KARACHI: Attock Refinery Limited’s (ARL) consolidated profit surged 143.5% in the fiscal year ended June 30, 2016 on the back of robust earnings from associated companies and reversal of losses, according to a bourse filing on Tuesday.
The company earned a profit of Rs3.59 billion in 2015-16 (FY16) compared to Rs1.47 billion in the previous year. Accordingly, earnings per share stood at Rs42.20 as opposed to Rs17.34 in the preceding year.
The board of directors recommended a final cash dividend of Rs5 per share, which would be paid to the shareholders whose names would appear in the register of members on September 15, 2016.

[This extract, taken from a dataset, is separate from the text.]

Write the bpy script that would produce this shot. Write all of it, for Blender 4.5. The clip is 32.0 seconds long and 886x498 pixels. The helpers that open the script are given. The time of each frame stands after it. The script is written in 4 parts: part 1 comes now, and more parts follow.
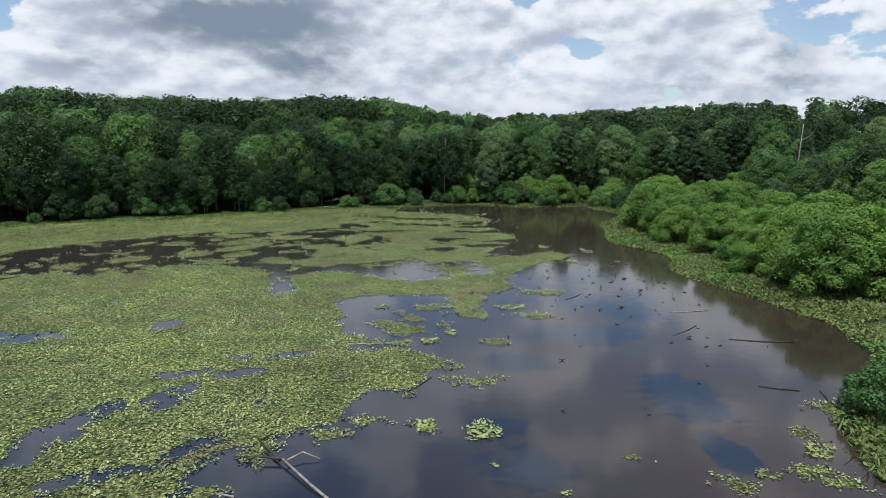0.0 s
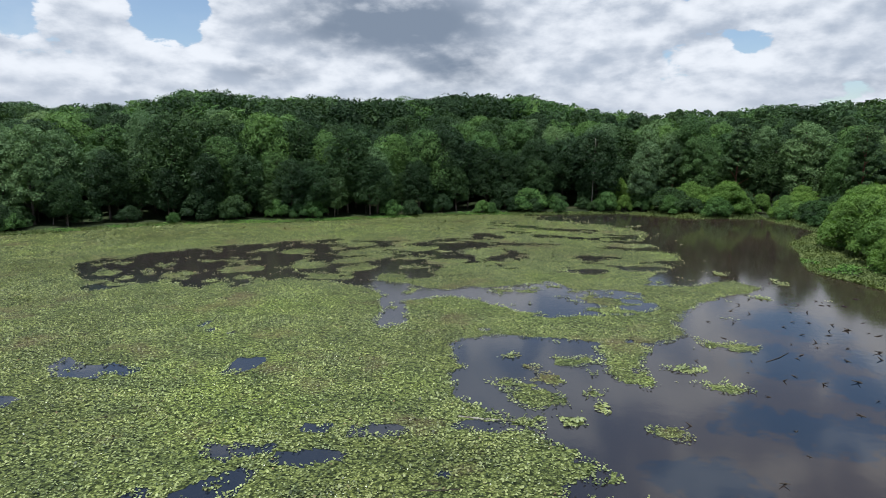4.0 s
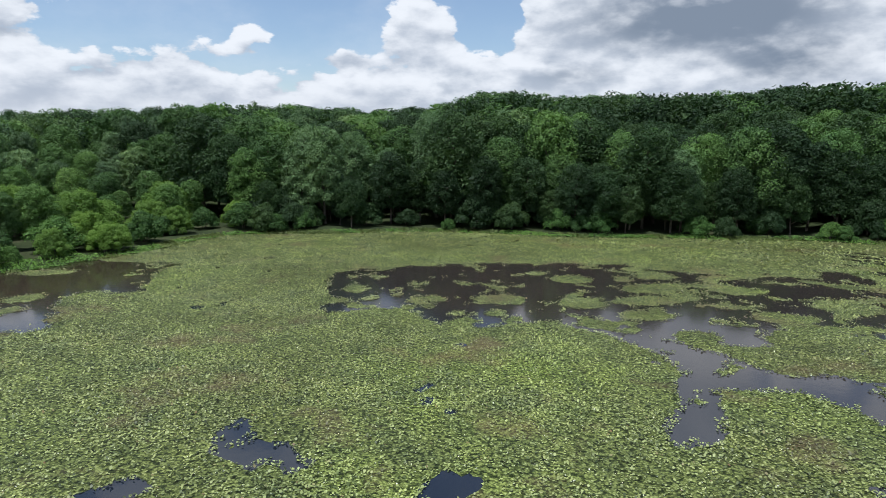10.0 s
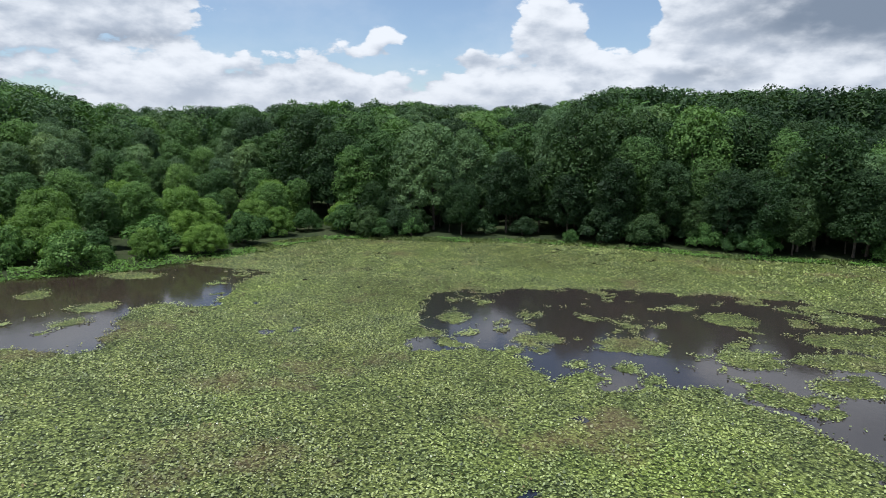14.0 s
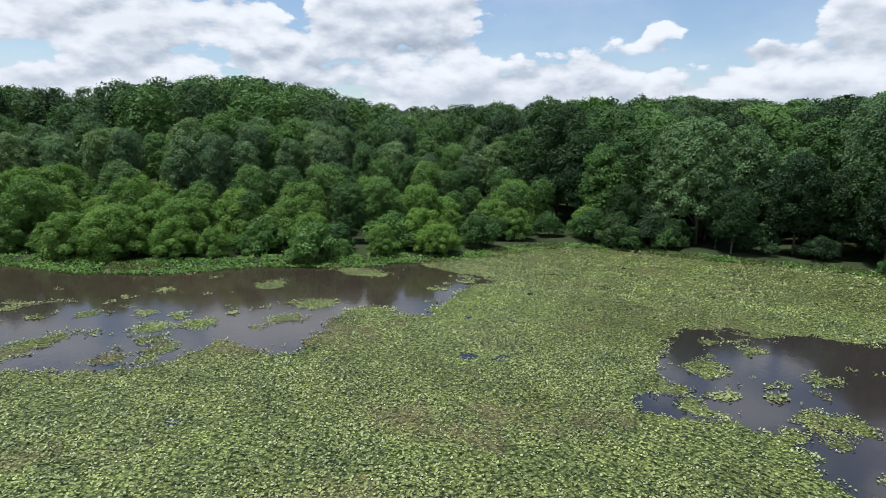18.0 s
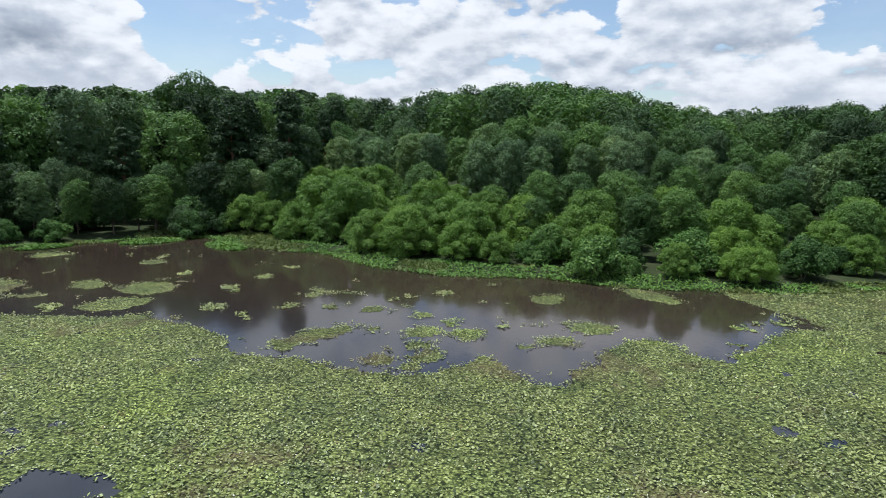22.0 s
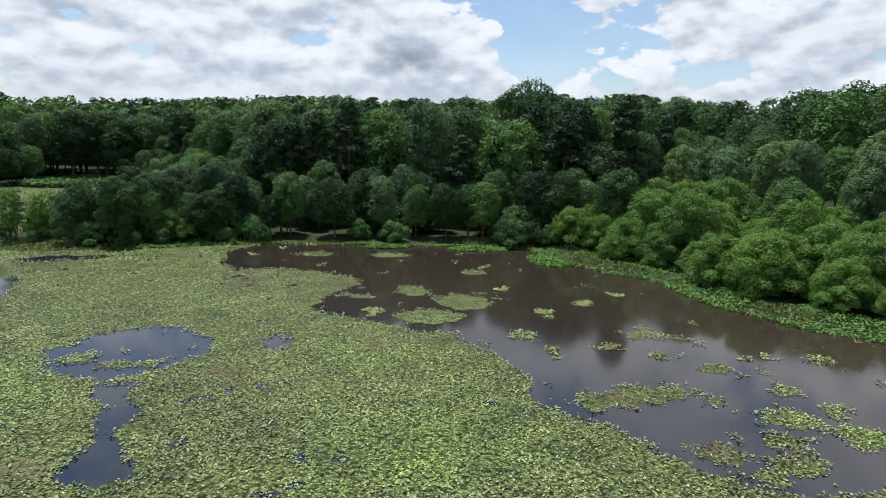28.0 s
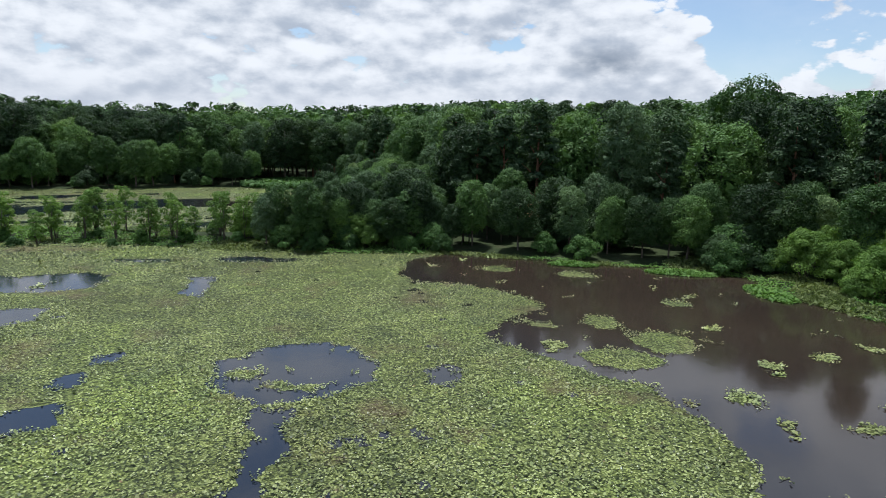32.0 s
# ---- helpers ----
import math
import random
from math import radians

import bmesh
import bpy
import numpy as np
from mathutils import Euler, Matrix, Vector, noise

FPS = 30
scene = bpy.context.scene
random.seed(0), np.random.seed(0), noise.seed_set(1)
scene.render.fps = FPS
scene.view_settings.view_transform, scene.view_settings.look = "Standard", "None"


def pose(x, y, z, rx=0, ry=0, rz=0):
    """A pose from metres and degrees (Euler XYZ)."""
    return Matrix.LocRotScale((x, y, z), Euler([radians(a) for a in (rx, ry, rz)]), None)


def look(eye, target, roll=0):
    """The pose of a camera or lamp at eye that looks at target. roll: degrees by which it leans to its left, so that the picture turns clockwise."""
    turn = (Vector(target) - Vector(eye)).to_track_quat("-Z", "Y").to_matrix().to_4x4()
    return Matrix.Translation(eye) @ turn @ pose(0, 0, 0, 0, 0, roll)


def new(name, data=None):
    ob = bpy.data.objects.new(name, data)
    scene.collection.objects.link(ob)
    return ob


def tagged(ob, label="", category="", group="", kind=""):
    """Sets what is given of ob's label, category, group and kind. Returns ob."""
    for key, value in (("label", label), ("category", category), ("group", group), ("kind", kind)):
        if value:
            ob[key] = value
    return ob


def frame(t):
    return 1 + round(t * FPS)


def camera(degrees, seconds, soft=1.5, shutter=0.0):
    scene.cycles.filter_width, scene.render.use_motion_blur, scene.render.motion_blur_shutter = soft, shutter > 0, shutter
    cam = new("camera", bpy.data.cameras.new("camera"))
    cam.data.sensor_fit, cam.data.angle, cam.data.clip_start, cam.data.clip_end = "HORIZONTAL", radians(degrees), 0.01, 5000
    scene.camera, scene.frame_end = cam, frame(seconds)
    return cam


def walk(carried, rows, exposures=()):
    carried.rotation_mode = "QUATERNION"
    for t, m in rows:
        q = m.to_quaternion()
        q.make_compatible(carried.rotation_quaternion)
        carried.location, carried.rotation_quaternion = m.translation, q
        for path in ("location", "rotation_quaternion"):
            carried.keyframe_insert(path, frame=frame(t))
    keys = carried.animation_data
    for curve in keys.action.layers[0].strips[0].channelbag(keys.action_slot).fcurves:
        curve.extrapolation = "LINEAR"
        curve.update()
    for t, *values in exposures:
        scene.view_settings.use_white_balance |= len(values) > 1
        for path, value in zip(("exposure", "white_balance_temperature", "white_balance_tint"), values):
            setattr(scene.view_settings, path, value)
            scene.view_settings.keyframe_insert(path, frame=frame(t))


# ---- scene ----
cam = camera(70.75, 32.0, soft=0.45)
PATH = [
    (0, pose(-0.334, -0.243, 12.139, 80.23, -0.22, -0.30)),
    (0.5, pose(-0.308, 1.115, 12.136, 80.23, -0.29, 1.10)),
    (1, pose(-0.300, 2.491, 12.137, 80.25, -0.35, 2.93)),
    (1.5, pose(-0.316, 3.865, 12.140, 80.27, -0.42, 4.73)),
    (2, pose(-0.357, 5.225, 12.142, 80.29, -0.47, 6.58)),
    (2.5, pose(-0.421, 6.568, 12.143, 80.30, -0.50, 8.00)),
    (3, pose(-0.535, 7.906, 12.139, 80.31, -0.47, 9.40)),
    (3.5, pose(-0.696, 9.211, 12.126, 80.28, -0.38, 11.04)),
    (5.5, pose(-1.480, 14.241, 12.033, 80.01, 0.26, 18.64)),
    (6, pose(-1.741, 15.493, 12.008, 80.02, 0.34, 21.29)),
    (6.5, pose(-2.078, 16.709, 11.983, 80.07, 0.36, 23.89)),
    (7, pose(-2.479, 17.883, 11.959, 80.13, 0.32, 26.59)),
    (7.5, pose(-2.942, 19.012, 11.939, 80.19, 0.23, 29.57)),
    (8, pose(-3.459, 20.110, 11.924, 80.25, 0.13, 32.14)),
    (8.5, pose(-4.027, 21.201, 11.915, 80.31, 0.01, 34.55)),
    (9, pose(-4.655, 22.281, 11.910, 80.34, -0.08, 36.86)),
    (9.5, pose(-5.331, 23.326, 11.910, 80.34, -0.15, 38.52)),
    (10, pose(-6.046, 24.330, 11.916, 80.34, -0.19, 39.37)),
    (10.5, pose(-6.799, 25.314, 11.925, 80.33, -0.21, 39.85)),
    (11, pose(-7.564, 26.302, 11.935, 80.33, -0.25, 40.66)),
    (11.5, pose(-8.321, 27.277, 11.944, 80.32, -0.31, 42.13)),
    (12, pose(-9.093, 28.232, 11.950, 80.31, -0.41, 44.02)),
    (12.5, pose(-9.871, 29.188, 11.951, 80.31, -0.52, 45.97)),
    (13, pose(-10.640, 30.122, 11.943, 80.31, -0.64, 47.63)),
    (13.5, pose(-11.371, 30.993, 11.920, 80.28, -0.71, 49.07)),
    (15.5, pose(-14.070, 34.059, 11.761, 79.85, -0.85, 57.40)),
    (16, pose(-14.753, 34.809, 11.723, 79.81, -0.87, 60.49)),
    (16.5, pose(-15.438, 35.519, 11.687, 79.80, -0.89, 63.86)),
    (17, pose(-16.136, 36.133, 11.656, 79.80, -0.91, 67.26)),
    (17.5, pose(-16.845, 36.634, 11.628, 79.81, -0.94, 70.76)),
    (18, pose(-17.551, 37.027, 11.604, 79.82, -0.99, 74.39)),
    (18.5, pose(-18.236, 37.341, 11.584, 79.84, -1.04, 77.89)),
    (19, pose(-18.882, 37.582, 11.565, 79.86, -1.10, 81.40)),
    (19.5, pose(-19.489, 37.744, 11.548, 79.85, -1.15, 84.82)),
    (20, pose(-20.051, 37.842, 11.533, 79.83, -1.21, 88.15)),
    (20.5, pose(-20.576, 37.902, 11.521, 79.81, -1.26, 91.31)),
    (21, pose(-21.076, 37.924, 11.511, 79.80, -1.30, 94.53)),
    (21.5, pose(-21.561, 37.895, 11.506, 79.82, -1.31, 97.75)),
    (22, pose(-22.009, 37.841, 11.504, 79.83, -1.30, 101.11)),
    (22.5, pose(-22.390, 37.759, 11.504, 79.85, -1.29, 104.36)),
    (23, pose(-22.737, 37.648, 11.508, 79.86, -1.29, 107.46)),
    (23.5, pose(-23.094, 37.502, 11.515, 79.86, -1.30, 110.19)),
    (24, pose(-23.486, 37.303, 11.522, 79.86, -1.30, 112.50)),
    (24.5, pose(-23.929, 37.067, 11.530, 79.85, -1.30, 114.65)),
    (25, pose(-24.422, 36.811, 11.537, 79.84, -1.31, 116.76)),
    (25.5, pose(-24.992, 36.533, 11.543, 79.83, -1.31, 119.02)),
    (27.5, pose(-27.616, 35.269, 11.577, 79.78, -1.30, 128.23)),
    (28, pose(-28.187, 34.901, 11.593, 79.78, -1.31, 130.80)),
    (28.5, pose(-28.694, 34.490, 11.614, 79.78, -1.34, 133.90)),
    (29, pose(-29.154, 34.043, 11.639, 79.77, -1.37, 137.16)),
    (29.5, pose(-29.594, 33.563, 11.668, 79.78, -1.39, 140.08)),
    (30, pose(-30.025, 33.076, 11.697, 79.77, -1.38, 143.06)),
    (30.5, pose(-30.472, 32.583, 11.726, 79.76, -1.35, 145.30)),
    (31, pose(-30.907, 32.078, 11.755, 79.76, -1.31, 146.46)),
    (31.5, pose(-31.321, 31.574, 11.783, 79.77, -1.25, 147.01)),
    (32, pose(-31.719, 31.088, 11.810, 79.77, -1.18, 147.97)),
]
walk(cam, PATH, [(0, 0.0, 6020, 10), (14, 0.02, 6020, 10), (22, 0.07, 6020, 10), (32, 0.05, 6020, 10)])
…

The results were well received by equity investors as the refinery’s share price rose Rs12.45, or 4.17%, and closed at Rs310.60 with a turnover of 3.69 million shares at the stock market.
The company reported that it had earned Rs3.23 billion from the associated companies, an amount that was 43% higher than the Rs2.23 billion booked in FY15.
It realised Rs1.07 billion in the wake of impairment reversals compared to a loss of Rs1.16 billion booked in the previous year.
Gross sales fell 42% to Rs95.96 billion compared to Rs164.39 billion in the previous year. The decline in sales could partly be attributed to the downturn in crude oil prices in the world market.
The refinery booked a gross loss of Rs901.83 million in FY16 against a gross profit of Rs553.06 million in the previous year.
Taxes, duties, levies, price differential and cost of sales ate up all the earnings that the refinery realised in gross sales in the year under review.
Published in The Express Tribune, August 17th, 2016.